In the agency's internal notes revealed last week, Evelyn Kappeler, who for eight years has led the Office of Adolescent Health, which administers the program, repeatedly expressed concerns about terminating the program, but appeared out of the decision-making loop and at one point was driven to tears.
The plaintiffs claimed the newly obtained emails show that HHS violated the Administrative Procedure Act that bars arbitrary decision-making and that the political appointees thwarted the will of Congress.
Representatives of Democracy Forward say they will also file a motion on Thursday asking that the money continue to flow as long as the case is pending.

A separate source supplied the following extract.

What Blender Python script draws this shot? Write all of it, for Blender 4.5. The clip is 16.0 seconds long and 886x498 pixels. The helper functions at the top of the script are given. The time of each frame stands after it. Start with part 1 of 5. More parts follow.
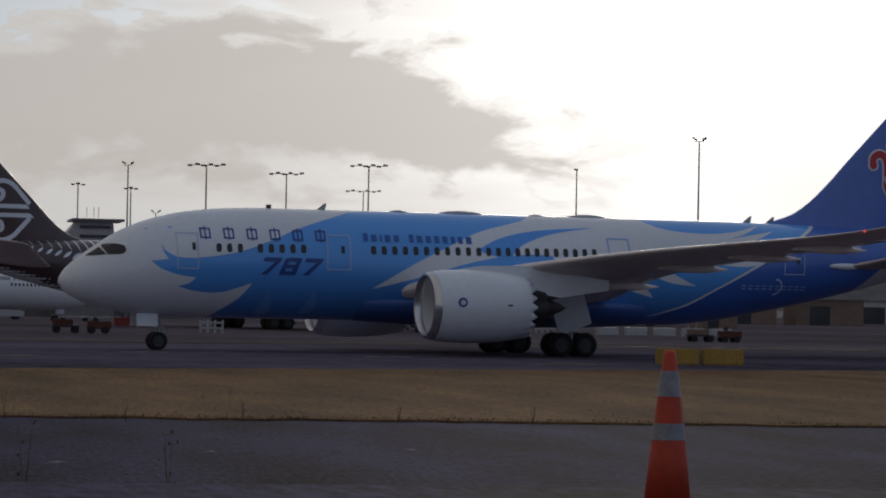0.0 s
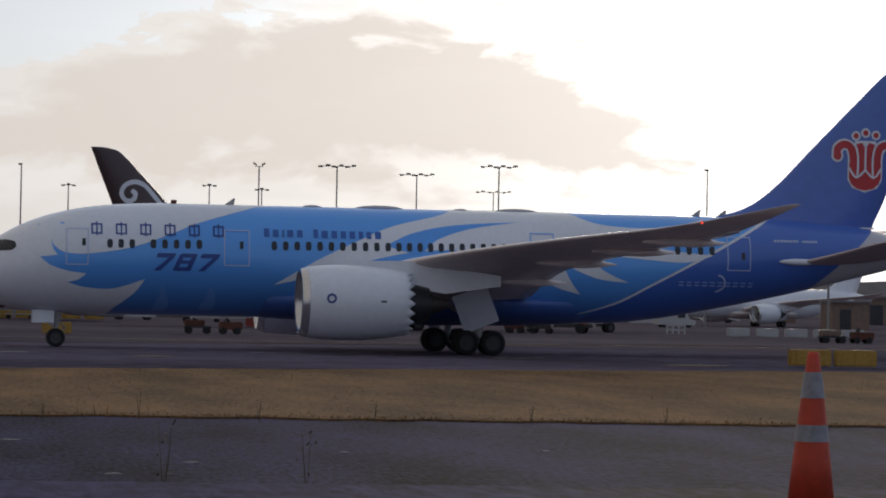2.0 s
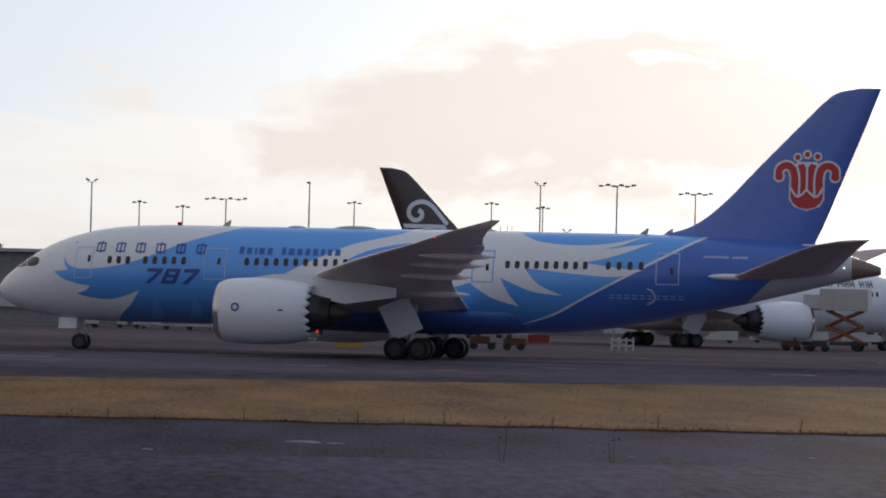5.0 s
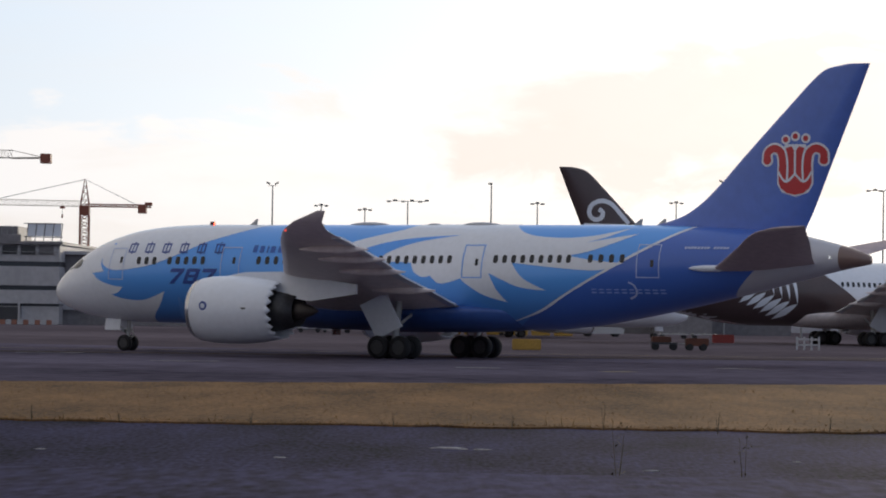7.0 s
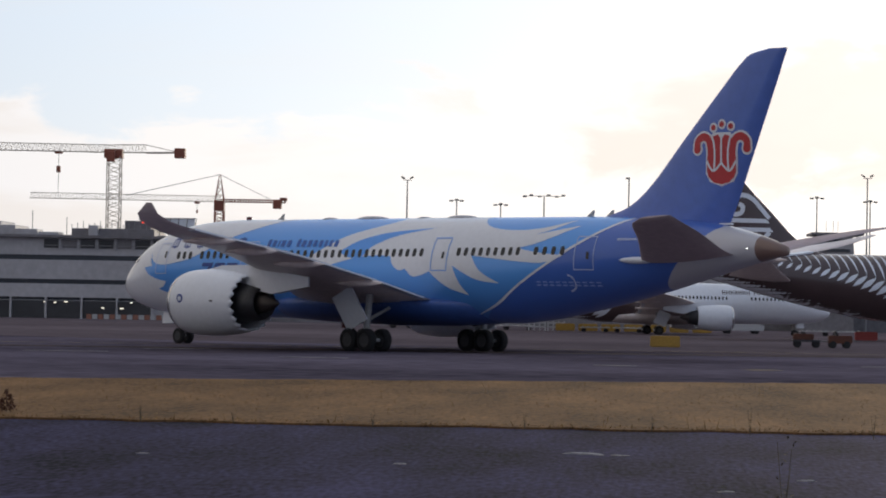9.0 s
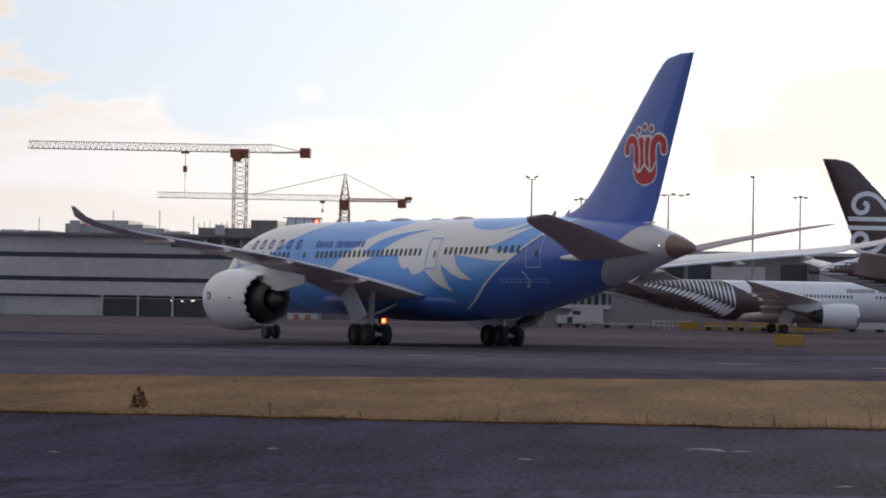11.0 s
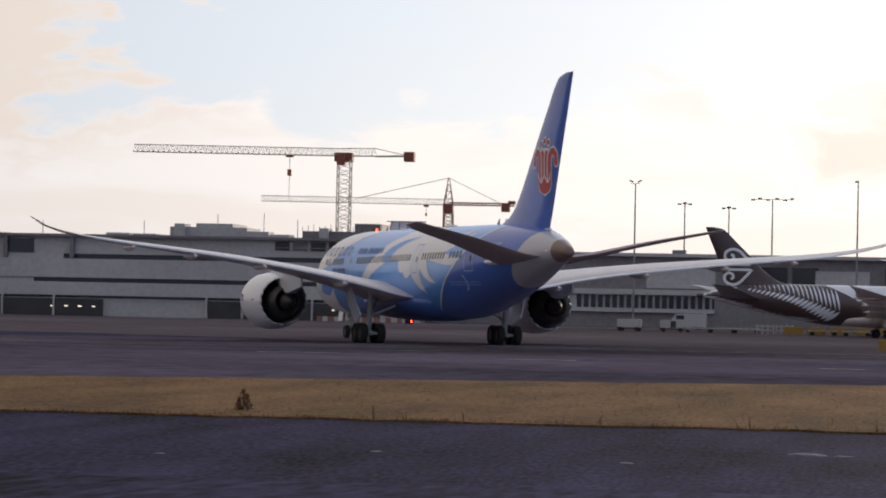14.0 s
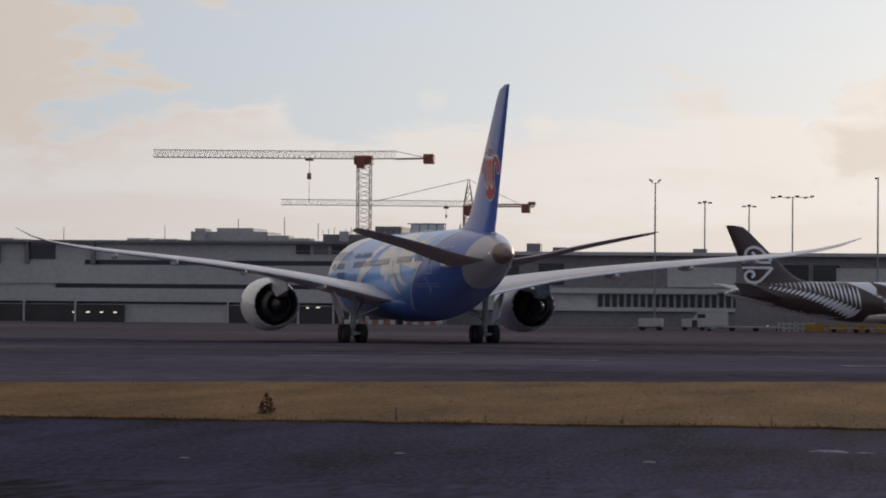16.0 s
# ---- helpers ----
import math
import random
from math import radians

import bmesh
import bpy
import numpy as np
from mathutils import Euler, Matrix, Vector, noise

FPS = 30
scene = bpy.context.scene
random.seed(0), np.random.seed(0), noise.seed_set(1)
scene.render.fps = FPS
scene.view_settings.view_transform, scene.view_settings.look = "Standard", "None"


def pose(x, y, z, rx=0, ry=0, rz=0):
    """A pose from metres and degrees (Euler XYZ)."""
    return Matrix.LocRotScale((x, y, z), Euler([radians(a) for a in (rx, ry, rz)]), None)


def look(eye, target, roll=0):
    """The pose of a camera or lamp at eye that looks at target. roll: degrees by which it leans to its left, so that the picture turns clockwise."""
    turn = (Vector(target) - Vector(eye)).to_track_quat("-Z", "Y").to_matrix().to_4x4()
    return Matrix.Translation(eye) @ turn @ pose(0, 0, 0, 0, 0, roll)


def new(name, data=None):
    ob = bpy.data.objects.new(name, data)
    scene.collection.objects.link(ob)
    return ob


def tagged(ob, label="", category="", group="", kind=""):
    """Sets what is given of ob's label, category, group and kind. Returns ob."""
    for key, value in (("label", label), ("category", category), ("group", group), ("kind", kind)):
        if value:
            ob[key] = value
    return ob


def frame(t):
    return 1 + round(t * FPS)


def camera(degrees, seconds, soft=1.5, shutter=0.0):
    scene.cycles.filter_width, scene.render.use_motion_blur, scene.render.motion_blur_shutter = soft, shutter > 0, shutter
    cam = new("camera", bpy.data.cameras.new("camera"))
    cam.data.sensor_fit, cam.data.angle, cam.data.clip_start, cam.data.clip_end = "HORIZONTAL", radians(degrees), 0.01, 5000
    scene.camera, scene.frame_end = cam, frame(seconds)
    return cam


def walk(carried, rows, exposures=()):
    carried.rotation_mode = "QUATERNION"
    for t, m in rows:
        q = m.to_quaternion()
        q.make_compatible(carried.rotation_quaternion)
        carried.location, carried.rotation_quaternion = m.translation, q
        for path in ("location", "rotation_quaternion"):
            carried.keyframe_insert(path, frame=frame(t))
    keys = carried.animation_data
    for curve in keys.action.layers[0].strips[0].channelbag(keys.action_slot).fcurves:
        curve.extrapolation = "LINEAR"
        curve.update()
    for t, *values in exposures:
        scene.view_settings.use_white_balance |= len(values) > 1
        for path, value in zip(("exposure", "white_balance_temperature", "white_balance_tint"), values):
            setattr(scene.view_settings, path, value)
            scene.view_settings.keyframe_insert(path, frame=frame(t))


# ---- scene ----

from mathutils.geometry import delaunay_2d_cdt

# ---------- camera ----------
cam = camera(16.14, 16.0, soft=1.9)
EYE = 3.01
CAMERA_ROWS = [  # seconds, turn to the right, tilt up, lean, metres back and to the right
    (0.0, 10.144, 0.952, 1.093, 0.00, -0.005),
    (0.5, 9.494, 0.882, 1.148, 0.00, 0.015),
    (1.0, 8.931, 0.827, 1.189, 0.00, 0.000),
    (1.5, 8.344, 0.856, 1.154, 0.00, -0.040),
    (2.0, 7.743, 0.923, 1.112, 0.00, -0.075),
    (2.5, 7.218, 1.008, 1.294, 0.00, -0.135),
    (3.0, 6.389, 1.077, 1.582, 0.00, -0.180),
    (3.5, 5.539, 1.116, 1.726, 1.00, -0.250),
    (4.0, 4.464, 1.151, 1.755, 3.00, -0.450),
    (4.5, 3.397, 1.160, 1.676, 5.60, -0.650),
    (5.0, 2.418, 1.096, 1.454, 7.80, -0.750),
    (7.5, -1.529, 1.066, 0.923, 1.14, 0.000),
    (8.0, -2.156, 1.027, 1.012, -1.03, 0.000),
    (10.5, -5.043, 0.917, 0.891, -1.45, 0.000),
    (11.0, -5.613, 0.908, 0.969, -0.14, 0.000),
    (11.5, -6.130, 0.878, 1.053, 0.64, 0.000),
    (12.0, -6.618, 0.870, 1.112, 0.54, 0.000),
    (12.5, -6.982, 0.880, 1.199, 0.56, 0.000),
    (13.0, -7.208, 0.881, 1.298, 0.74, 0.000),
    (13.5, -7.372, 0.907, 1.294, 0.56, 0.000),
    (14.0, -7.511, 0.944, 1.158, 0.20, 0.000),
    (14.5, -7.612, 0.985, 1.002, -0.14, 0.000),
    (15.0, -7.708, 1.012, 0.962, -0.30, 0.000),
    (15.5, -7.802, 1.036, 0.854, -0.28, 0.000),
    (16.0, -7.889, 0.970, 0.465, 0.47, 0.000),
]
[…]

Political leadership at HHS contended the program is ineffective and had previously shared with NBC a fact sheet stating that 73 percent of the projects funded by the program "had no impact or had a negative impact on teen behavior, with some teens more likely to begin having sex, to engage in unprotected sex or to become pregnant" — an argument that conflicts with the program's proven success rate.
The notes and emails showed that three appointees with strict pro-abstinence beliefs — including Valerie Huber, the then-chief of staff for the department's Office of the Assistant Secretary for Health — guided the process to end the program.
The program has had bipartisan support in Congress and trained more than 7,000 health professionals and supported 3,000 community-based organizations since its inception in 2010.
Haywood L. Brown, president of the American College of Obstetricians and Gynecologists, has called the program "vital." The administration's earlier decision to halt the program, Brown said in a statement, is "highly unusual" and a "step backward for ensuring healthy moms and healthy babies."